Ritorno al futuro. Per chi non lo sapesse, la lettera del nome sta per zukunft, che in tedesco significa futuro. Per onorarla, la Z4 coglie l’occasione per traghettarsi verso il domani della Casa in termini di cockpit e infotainment. Come sulla Serie 8, debuttano da un lato un i-Drive dove gli aspetti touch non hanno più il sapore dell’aggiunta fatta semplicemente per soddisfare le richieste dei clienti, dall’altro una strumentazione profondamente rinnovata, aggettivo che si riferisce sia al puro aspetto grafico sia all’impostazione logico-filosofica. Le due istanze vanno anzi a braccetto e il passo avanti in termini di fruibilità, efficacia e semplicità è evidentissimo. La cartina al centro del pannello e le logiche dei menu annessi rendono tutto semplicissimo e si tratta semmai di fare l’abitudine al contagiri con indicazioni antiorarie. Un elemento di secondo piano, senza dubbio, e finché lo trovi su una paciosa Suv come la Peugeot 3008 niente di male. Qui invece, dove tutto gira attorno alla guida, diventa distonico avvicinarsi alla zona rossa con una lancetta che si muove in senso contrario. Un dettaglio quasi sovversivo, per un nerd dell’automobile, ma che ovviamente nulla toglie alla sostanza, che rimane quella di una perfetta driver’s car.

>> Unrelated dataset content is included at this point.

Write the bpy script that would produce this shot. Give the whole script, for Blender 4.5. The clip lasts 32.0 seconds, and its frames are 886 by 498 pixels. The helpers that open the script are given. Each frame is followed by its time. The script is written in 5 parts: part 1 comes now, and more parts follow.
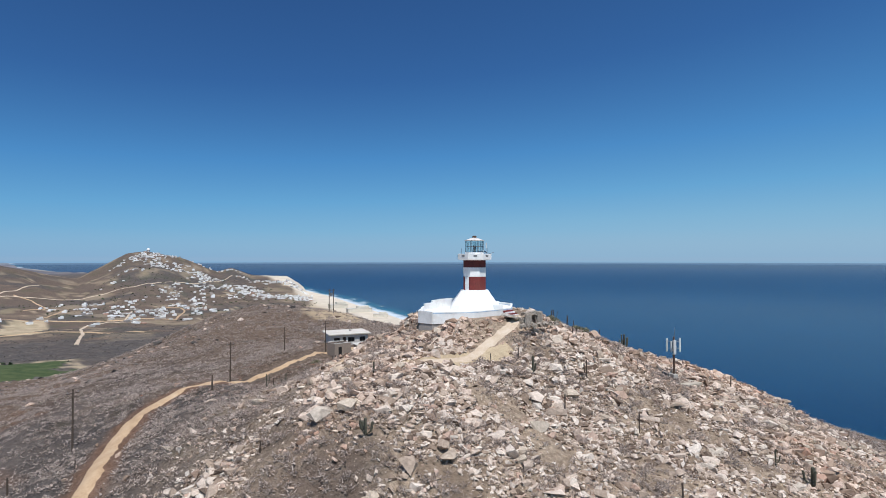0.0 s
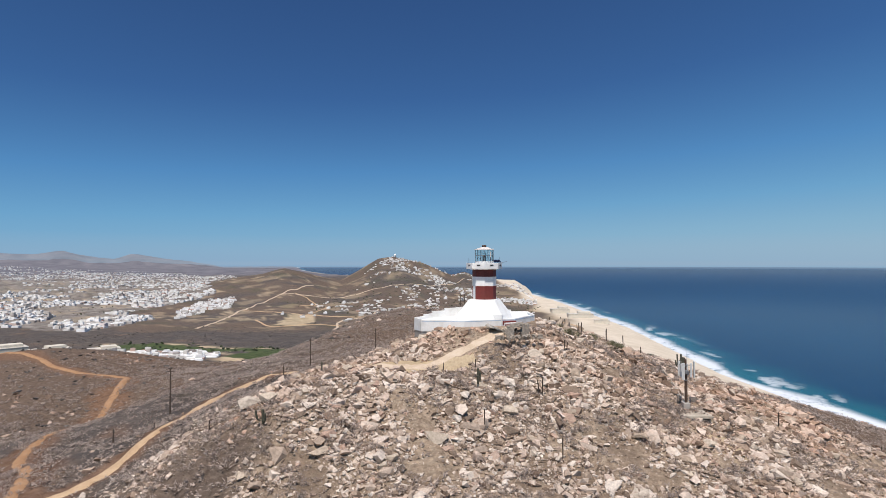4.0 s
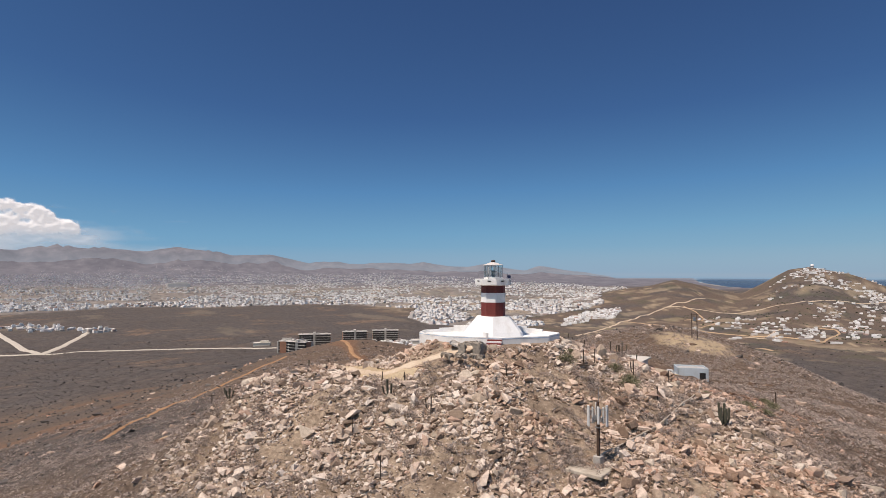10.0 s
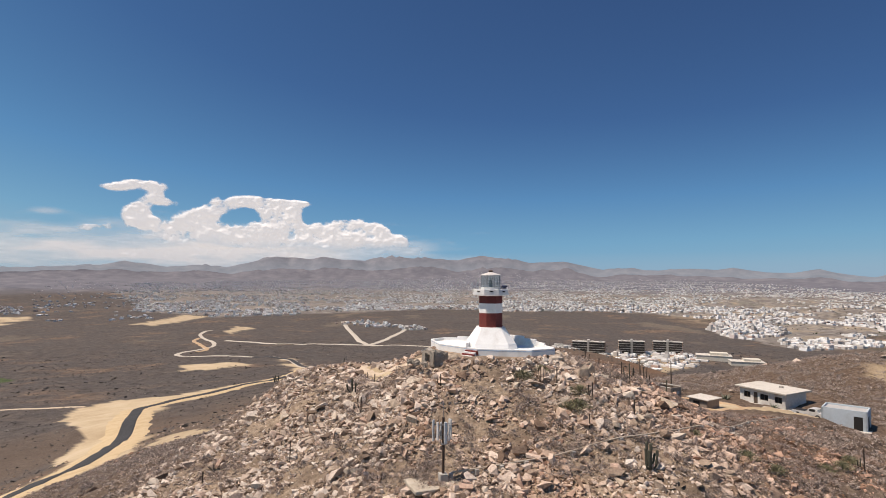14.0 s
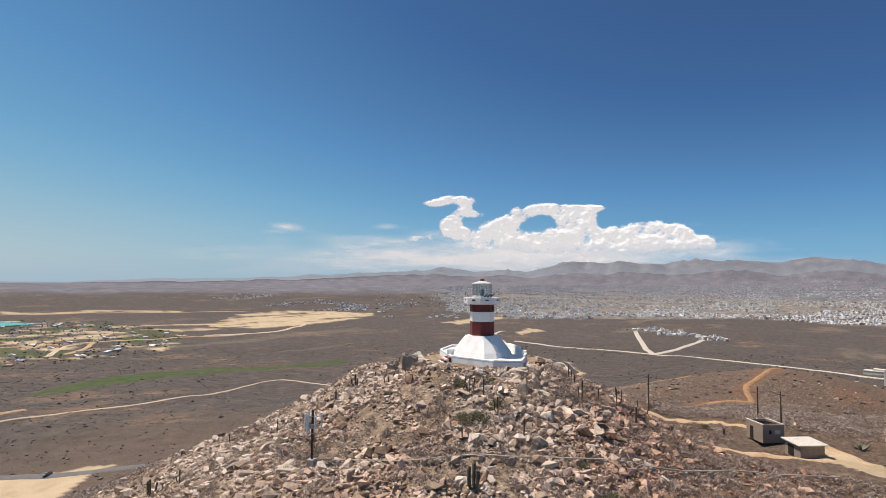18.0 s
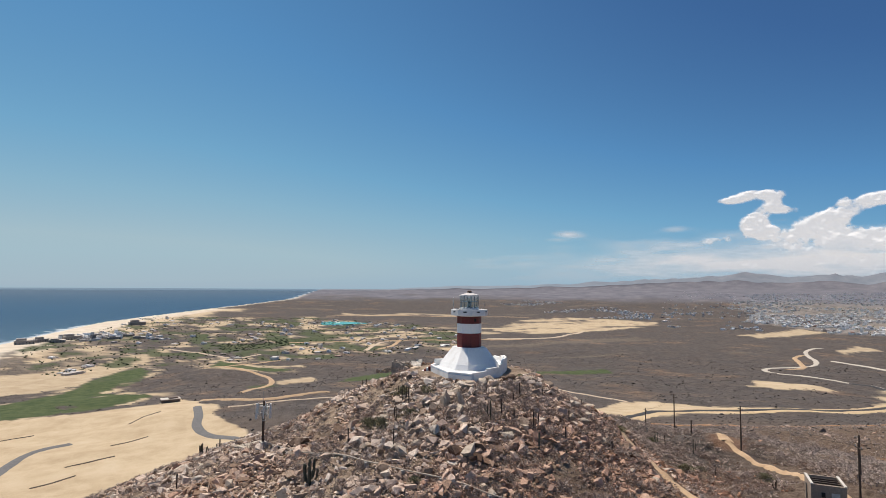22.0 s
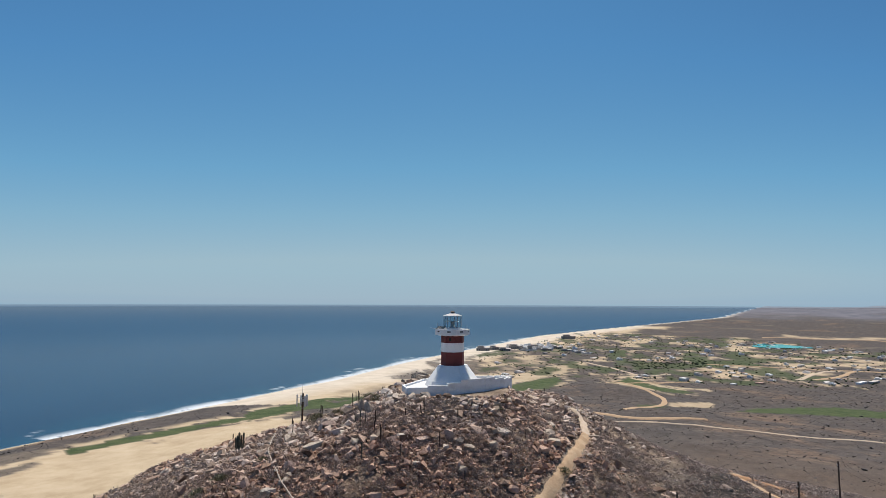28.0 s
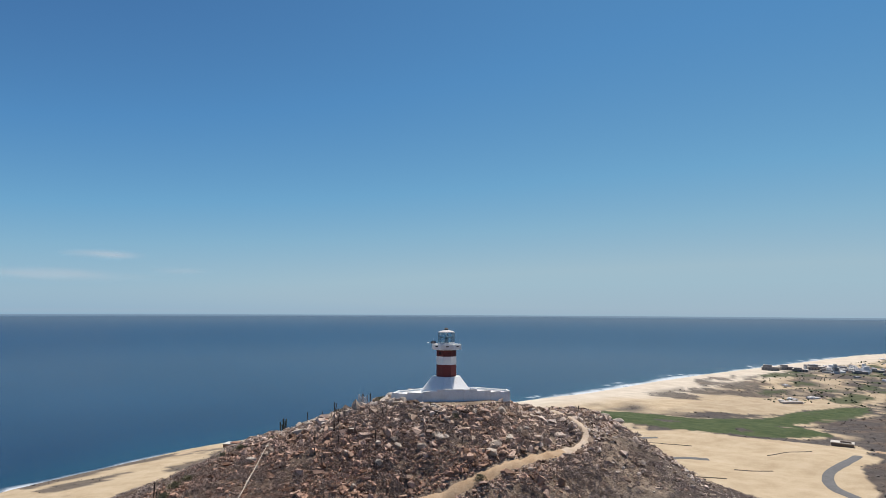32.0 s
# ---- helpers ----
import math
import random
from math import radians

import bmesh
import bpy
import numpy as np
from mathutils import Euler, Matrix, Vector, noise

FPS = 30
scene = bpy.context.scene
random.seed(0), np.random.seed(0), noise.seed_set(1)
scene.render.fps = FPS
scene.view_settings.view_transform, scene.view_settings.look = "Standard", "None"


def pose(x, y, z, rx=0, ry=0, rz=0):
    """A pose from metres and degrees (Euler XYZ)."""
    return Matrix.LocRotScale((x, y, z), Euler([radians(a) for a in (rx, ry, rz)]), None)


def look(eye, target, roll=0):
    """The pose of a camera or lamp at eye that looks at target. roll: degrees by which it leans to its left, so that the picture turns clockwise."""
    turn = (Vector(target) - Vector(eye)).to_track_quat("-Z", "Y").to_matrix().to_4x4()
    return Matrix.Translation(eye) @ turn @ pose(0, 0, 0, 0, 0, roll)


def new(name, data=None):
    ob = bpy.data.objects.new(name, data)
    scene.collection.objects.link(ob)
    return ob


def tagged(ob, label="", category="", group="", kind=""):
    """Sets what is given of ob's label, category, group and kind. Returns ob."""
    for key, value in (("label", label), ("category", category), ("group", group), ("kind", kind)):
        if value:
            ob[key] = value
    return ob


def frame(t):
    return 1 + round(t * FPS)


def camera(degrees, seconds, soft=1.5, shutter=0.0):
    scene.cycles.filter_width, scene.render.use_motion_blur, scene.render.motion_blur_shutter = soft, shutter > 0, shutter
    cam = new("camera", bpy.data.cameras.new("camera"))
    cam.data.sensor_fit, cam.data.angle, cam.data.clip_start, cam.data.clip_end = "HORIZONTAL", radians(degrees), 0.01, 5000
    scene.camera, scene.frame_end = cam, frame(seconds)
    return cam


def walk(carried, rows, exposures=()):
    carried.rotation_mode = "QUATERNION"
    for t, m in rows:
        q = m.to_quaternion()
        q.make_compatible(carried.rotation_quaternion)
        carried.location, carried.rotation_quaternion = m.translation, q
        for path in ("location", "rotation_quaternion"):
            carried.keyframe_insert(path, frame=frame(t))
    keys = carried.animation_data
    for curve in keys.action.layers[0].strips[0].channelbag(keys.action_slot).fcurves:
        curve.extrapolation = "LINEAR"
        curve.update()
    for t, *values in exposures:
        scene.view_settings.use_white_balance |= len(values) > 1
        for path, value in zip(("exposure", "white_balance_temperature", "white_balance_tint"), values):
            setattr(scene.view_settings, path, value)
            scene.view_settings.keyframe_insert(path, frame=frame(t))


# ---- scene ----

Il piacere di ruotare il volante. In questo senso, l’impressione è di dirigere le operazioni da una posizione meno arretrata rispetto al passato, quando il sedile sembrava arroccato sulle ruote posteriori. Cosa che regalava sensazioni peculiari a ogni traiettoria, perché trasformava un cofano lungo in un cofano… sconfinatamente lungo. Anche oggi, comunque, la Z4 si muove in maniera peculiare, quasi sensuale, e ciò fa parte del suo fascino. L’approccio con le curve è parte integrante della gustosità di guida e far “piegare” il cofano sulla traiettoria è un piacere sottile che si rinnova ogni volta che ruoti il volante. E che non ti fa mai sembrare abbastanza piena di curve la strada. A tutto il resto pensa il motore, che nel caso di questa prima presa di contatto era il tre litri da 340 cavalli. Belli, pieni, disponibili. Morbidi e presenti quando si va a passeggio, diventano gagliardi e imperiosi quando si fa sul serio. In tutti i casi, esempio perfetto per dimostrare la compiutezza fuori dal tempo e dalle mode del sei in linea.